__Dataset excerpt__:
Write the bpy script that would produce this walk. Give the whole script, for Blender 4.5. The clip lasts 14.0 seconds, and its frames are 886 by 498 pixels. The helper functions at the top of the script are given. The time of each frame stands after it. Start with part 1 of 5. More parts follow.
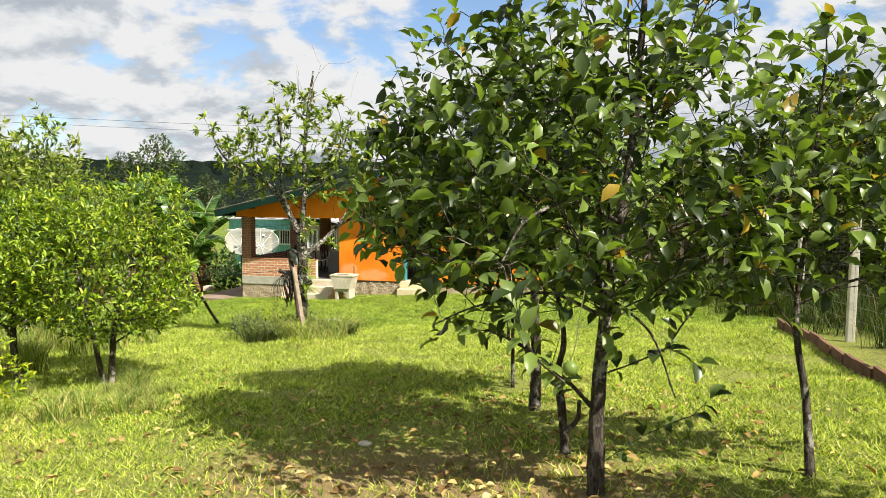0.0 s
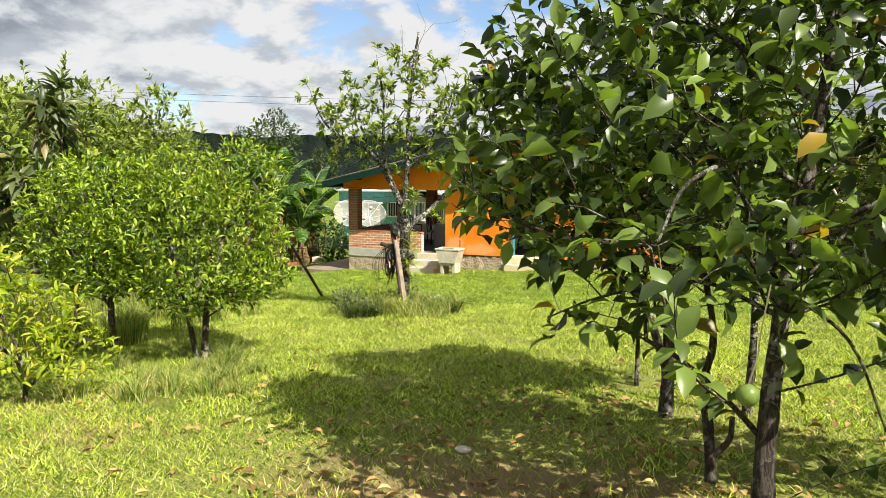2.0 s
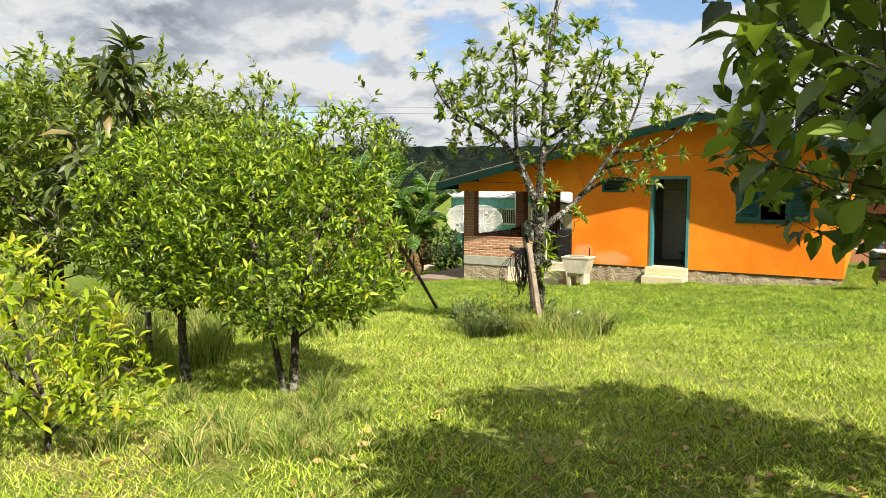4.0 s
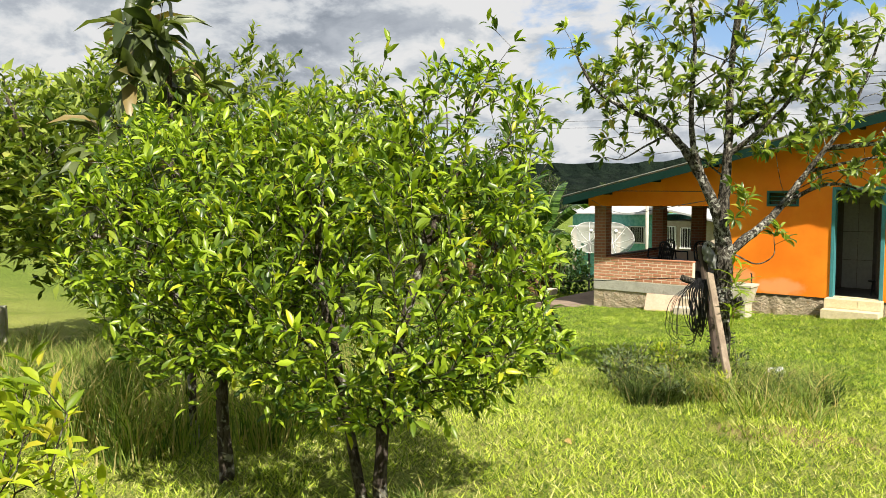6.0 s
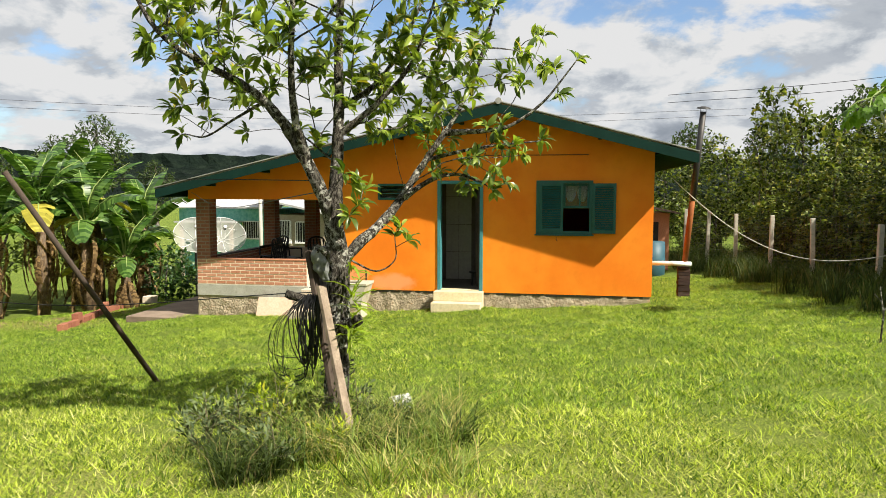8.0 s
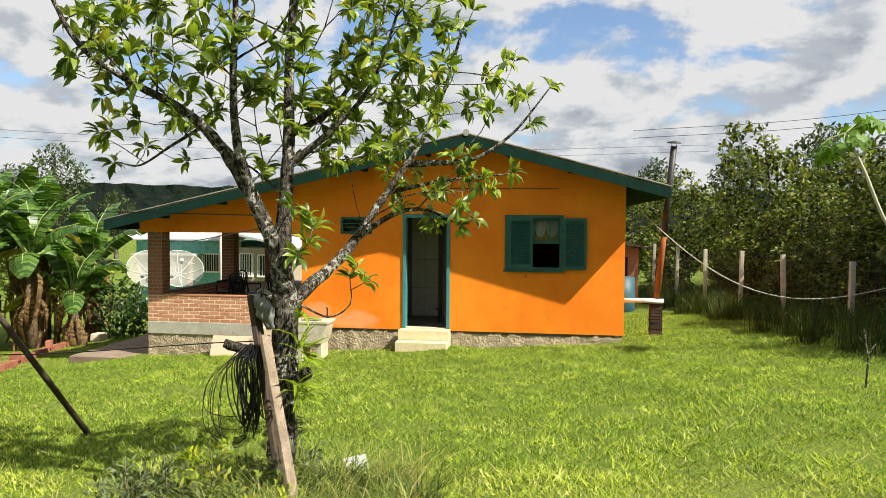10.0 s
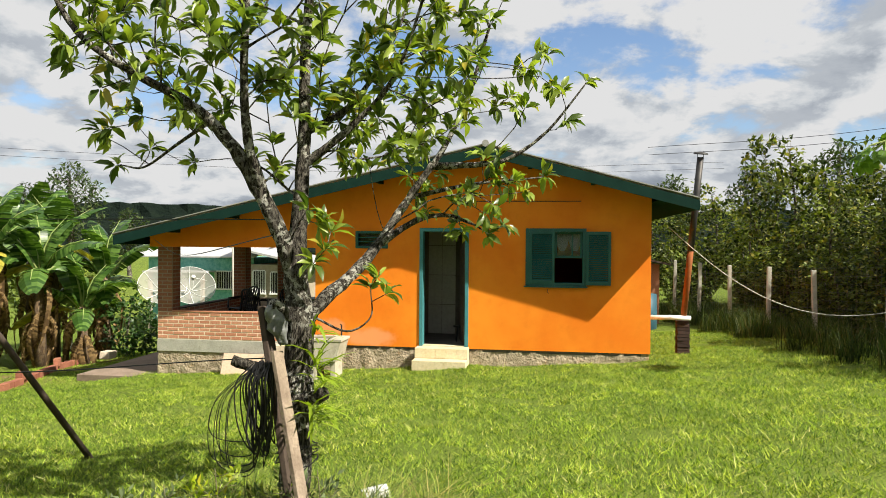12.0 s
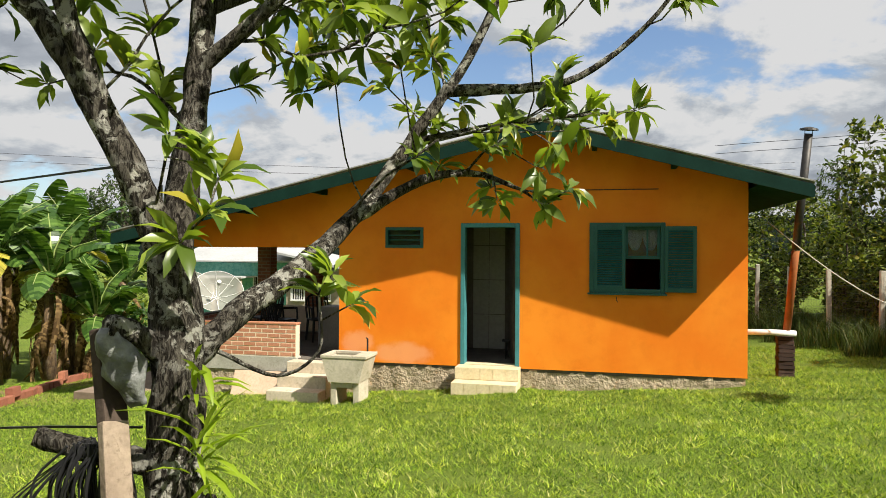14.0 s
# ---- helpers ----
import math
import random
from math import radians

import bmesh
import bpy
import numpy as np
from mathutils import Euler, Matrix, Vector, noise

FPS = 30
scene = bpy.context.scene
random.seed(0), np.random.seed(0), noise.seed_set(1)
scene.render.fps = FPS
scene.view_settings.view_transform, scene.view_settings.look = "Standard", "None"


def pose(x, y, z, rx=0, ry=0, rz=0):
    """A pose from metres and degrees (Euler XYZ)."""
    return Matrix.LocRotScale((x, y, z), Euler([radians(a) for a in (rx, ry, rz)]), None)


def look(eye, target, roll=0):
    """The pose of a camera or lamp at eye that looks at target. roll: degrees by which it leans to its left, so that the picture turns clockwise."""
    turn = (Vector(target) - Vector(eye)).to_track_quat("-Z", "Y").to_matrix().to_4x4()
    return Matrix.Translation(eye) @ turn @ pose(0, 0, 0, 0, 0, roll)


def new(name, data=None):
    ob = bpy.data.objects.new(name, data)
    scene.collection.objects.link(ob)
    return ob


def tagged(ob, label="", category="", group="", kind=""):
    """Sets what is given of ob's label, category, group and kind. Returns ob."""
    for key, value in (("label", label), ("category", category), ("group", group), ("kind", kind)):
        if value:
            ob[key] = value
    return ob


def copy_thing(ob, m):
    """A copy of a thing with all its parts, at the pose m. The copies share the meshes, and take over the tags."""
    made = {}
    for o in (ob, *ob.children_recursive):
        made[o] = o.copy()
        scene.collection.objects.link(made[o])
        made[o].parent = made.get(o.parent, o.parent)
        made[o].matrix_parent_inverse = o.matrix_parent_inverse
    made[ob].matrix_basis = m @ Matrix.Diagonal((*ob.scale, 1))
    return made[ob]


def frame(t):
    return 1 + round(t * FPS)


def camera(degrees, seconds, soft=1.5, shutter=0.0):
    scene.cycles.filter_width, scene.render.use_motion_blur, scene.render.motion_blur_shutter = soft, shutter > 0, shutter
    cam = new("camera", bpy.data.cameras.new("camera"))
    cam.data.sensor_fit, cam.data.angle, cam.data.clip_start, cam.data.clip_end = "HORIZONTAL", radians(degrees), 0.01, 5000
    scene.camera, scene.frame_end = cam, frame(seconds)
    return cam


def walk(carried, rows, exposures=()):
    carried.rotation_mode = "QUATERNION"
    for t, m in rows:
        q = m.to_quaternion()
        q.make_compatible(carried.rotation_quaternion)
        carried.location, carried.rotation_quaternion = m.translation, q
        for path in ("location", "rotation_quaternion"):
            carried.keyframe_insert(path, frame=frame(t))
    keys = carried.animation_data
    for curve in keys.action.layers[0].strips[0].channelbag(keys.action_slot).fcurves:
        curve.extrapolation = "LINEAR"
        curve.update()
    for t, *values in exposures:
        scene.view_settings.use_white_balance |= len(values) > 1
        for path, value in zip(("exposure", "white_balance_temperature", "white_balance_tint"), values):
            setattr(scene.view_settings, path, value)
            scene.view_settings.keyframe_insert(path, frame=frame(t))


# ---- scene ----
cam = camera(64.8, 14.0, soft=0.65)
PATH = [
    (0, (1.766, -19.150, 2.442), (1.292, -17.213, 2.293), 0.2),
    (0.5, (1.716, -19.099, 2.429), (1.295, -17.152, 2.253), 0.2),
    (1, (1.687, -18.928, 2.396), (1.235, -16.990, 2.193), 0.4),
    (1.5, (1.649, -18.673, 2.371), (1.049, -16.778, 2.152), 0.5),
    (2, (1.536, -18.405, 2.380), (0.772, -16.570, 2.155), 0.3),
    (2.5, (1.442, -18.091, 2.298), (0.587, -16.297, 2.076), 0.1),
    (3, (1.159, -17.711, 2.221), (0.258, -15.939, 2.002), -0.1),
    (3.5, (0.826, -17.311, 2.181), (-0.136, -15.571, 1.965), 0.3),
    (4, (0.415, -16.861, 2.090), (-0.625, -15.164, 1.895), -0.1),
    (4.2, (0.202, -16.679, 2.073), (-0.870, -15.001, 1.888), 0.1),
    (6.3, (-1.1, -14.995, 1.995), (-2.41, -13.491, 1.852), -0.4),
    (6.5, (-1.21, -14.808, 1.995), (-2.422, -13.224, 1.849), -0.4),
    (7, (-1.292, -14.366, 1.978), (-2.185, -12.583, 1.826), -0.3),
    (7.1, (-1.311, -14.278, 1.976), (-2.127, -12.458, 1.83), -0.6),
    (7.5, (-1.398, -13.919, 1.959), (-1.969, -12.009, 1.799), -0.2),
    (8, (-1.543, -13.469, 1.974), (-1.897, -11.508, 1.809), 0.1),
    (8.5, (-1.551, -13.097, 1.989), (-1.823, -11.122, 1.83), 0.2),
    (9, (-1.601, -12.974, 2.008), (-1.863, -10.995, 1.875), 0.3),
    (11.3, (-1.574, -12.884, 1.975), (-1.848, -10.903, 1.95), 0.5),
    (11.5, (-1.62, -12.806, 1.953), (-1.897, -10.826, 1.931), 0.4),
    (12, (-1.757, -12.52, 1.92), (-2.057, -10.542, 1.901), 0.4),
    (12.5, (-1.787, -12.098, 1.89), (-2.123, -10.127, 1.873), 0.4),
    (13, (-1.893, -11.6, 1.827), (-2.274, -9.636, 1.812), 0.3),
    (13.3, (-1.939, -11.287, 1.819), (-2.347, -9.329, 1.81), 0.4),
    (13.5, (-1.941, -11.069, 1.771), (-2.364, -9.114, 1.762), 0.3),
    (14, (-1.934, -10.443, 1.785), (-2.388, -8.495, 1.785), 0.3),
]
walk(cam, [(t, look(eye, target, roll)) for t, eye, target, roll in PATH], [(0.0, 1.12), (4.2, 1.06), (7.0, 1.0), (11.3, 0.97), (14.0, 0.84)])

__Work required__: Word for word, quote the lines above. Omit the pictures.

__Answer to this exercise__:
Write the bpy script that would produce this walk. Give the whole script, for Blender 4.5. The clip lasts 14.0 seconds, and its frames are 886 by 498 pixels. The helper functions at the top of the script are given. The time of each frame stands after it. Start with part 1 of 5. More parts follow.
0.0 s
2.0 s
4.0 s
6.0 s
8.0 s
10.0 s
12.0 s
14.0 s
# ---- helpers ----
import math
import random
from math import radians

import bmesh
import bpy
import numpy as np
from mathutils import Euler, Matrix, Vector, noise

FPS = 30
scene = bpy.context.scene
random.seed(0), np.random.seed(0), noise.seed_set(1)
scene.render.fps = FPS
scene.view_settings.view_transform, scene.view_settings.look = "Standard", "None"


def pose(x, y, z, rx=0, ry=0, rz=0):
    """A pose from metres and degrees (Euler XYZ)."""
    return Matrix.LocRotScale((x, y, z), Euler([radians(a) for a in (rx, ry, rz)]), None)


def look(eye, target, roll=0):
    """The pose of a camera or lamp at eye that looks at target. roll: degrees by which it leans to its left, so that the picture turns clockwise."""
    turn = (Vector(target) - Vector(eye)).to_track_quat("-Z", "Y").to_matrix().to_4x4()
    return Matrix.Translation(eye) @ turn @ pose(0, 0, 0, 0, 0, roll)


def new(name, data=None):
    ob = bpy.data.objects.new(name, data)
    scene.collection.objects.link(ob)
    return ob


def tagged(ob, label="", category="", group="", kind=""):
    """Sets what is given of ob's label, category, group and kind. Returns ob."""
    for key, value in (("label", label), ("category", category), ("group", group), ("kind", kind)):
        if value:
            ob[key] = value
    return ob


def copy_thing(ob, m):
    """A copy of a thing with all its parts, at the pose m. The copies share the meshes, and take over the tags."""
    made = {}
    for o in (ob, *ob.children_recursive):
        made[o] = o.copy()
        scene.collection.objects.link(made[o])
        made[o].parent = made.get(o.parent, o.parent)
        made[o].matrix_parent_inverse = o.matrix_parent_inverse
    made[ob].matrix_basis = m @ Matrix.Diagonal((*ob.scale, 1))
    return made[ob]


def frame(t):
    return 1 + round(t * FPS)


def camera(degrees, seconds, soft=1.5, shutter=0.0):
    scene.cycles.filter_width, scene.render.use_motion_blur, scene.render.motion_blur_shutter = soft, shutter > 0, shutter
    cam = new("camera", bpy.data.cameras.new("camera"))
    cam.data.sensor_fit, cam.data.angle, cam.data.clip_start, cam.data.clip_end = "HORIZONTAL", radians(degrees), 0.01, 5000
    scene.camera, scene.frame_end = cam, frame(seconds)
    return cam


def walk(carried, rows, exposures=()):
    carried.rotation_mode = "QUATERNION"
    for t, m in rows:
        q = m.to_quaternion()
        q.make_compatible(carried.rotation_quaternion)
        carried.location, carried.rotation_quaternion = m.translation, q
        for path in ("location", "rotation_quaternion"):
            carried.keyframe_insert(path, frame=frame(t))
    keys = carried.animation_data
    for curve in keys.action.layers[0].strips[0].channelbag(keys.action_slot).fcurves:
        curve.extrapolation = "LINEAR"
        curve.update()
    for t, *values in exposures:
        scene.view_settings.use_white_balance |= len(values) > 1
        for path, value in zip(("exposure", "white_balance_temperature", "white_balance_tint"), values):
            setattr(scene.view_settings, path, value)
            scene.view_settings.keyframe_insert(path, frame=frame(t))


# ---- scene ----
cam = camera(64.8, 14.0, soft=0.65)
PATH = [
    (0, (1.766, -19.150, 2.442), (1.292, -17.213, 2.293), 0.2),
    (0.5, (1.716, -19.099, 2.429), (1.295, -17.152, 2.253), 0.2),
    (1, (1.687, -18.928, 2.396), (1.235, -16.990, 2.193), 0.4),
    (1.5, (1.649, -18.673, 2.371), (1.049, -16.778, 2.152), 0.5),
    (2, (1.536, -18.405, 2.380), (0.772, -16.570, 2.155), 0.3),
    (2.5, (1.442, -18.091, 2.298), (0.587, -16.297, 2.076), 0.1),
    (3, (1.159, -17.711, 2.221), (0.258, -15.939, 2.002), -0.1),
    (3.5, (0.826, -17.311, 2.181), (-0.136, -15.571, 1.965), 0.3),
    (4, (0.415, -16.861, 2.090), (-0.625, -15.164, 1.895), -0.1),
    (4.2, (0.202, -16.679, 2.073), (-0.870, -15.001, 1.888), 0.1),
    (6.3, (-1.1, -14.995, 1.995), (-2.41, -13.491, 1.852), -0.4),
    (6.5, (-1.21, -14.808, 1.995), (-2.422, -13.224, 1.849), -0.4),
    (7, (-1.292, -14.366, 1.978), (-2.185, -12.583, 1.826), -0.3),
    (7.1, (-1.311, -14.278, 1.976), (-2.127, -12.458, 1.83), -0.6),
    (7.5, (-1.398, -13.919, 1.959), (-1.969, -12.009, 1.799), -0.2),
    (8, (-1.543, -13.469, 1.974), (-1.897, -11.508, 1.809), 0.1),
    (8.5, (-1.551, -13.097, 1.989), (-1.823, -11.122, 1.83), 0.2),
    (9, (-1.601, -12.974, 2.008), (-1.863, -10.995, 1.875), 0.3),
    (11.3, (-1.574, -12.884, 1.975), (-1.848, -10.903, 1.95), 0.5),
    (11.5, (-1.62, -12.806, 1.953), (-1.897, -10.826, 1.931), 0.4),
    (12, (-1.757, -12.52, 1.92), (-2.057, -10.542, 1.901), 0.4),
    (12.5, (-1.787, -12.098, 1.89), (-2.123, -10.127, 1.873), 0.4),
    (13, (-1.893, -11.6, 1.827), (-2.274, -9.636, 1.812), 0.3),
    (13.3, (-1.939, -11.287, 1.819), (-2.347, -9.329, 1.81), 0.4),
    (13.5, (-1.941, -11.069, 1.771), (-2.364, -9.114, 1.762), 0.3),
    (14, (-1.934, -10.443, 1.785), (-2.388, -8.495, 1.785), 0.3),
]
walk(cam, [(t, look(eye, target, roll)) for t, eye, target, roll in PATH], [(0.0, 1.12), (4.2, 1.06), (7.0, 1.0), (11.3, 0.97), (14.0, 0.84)])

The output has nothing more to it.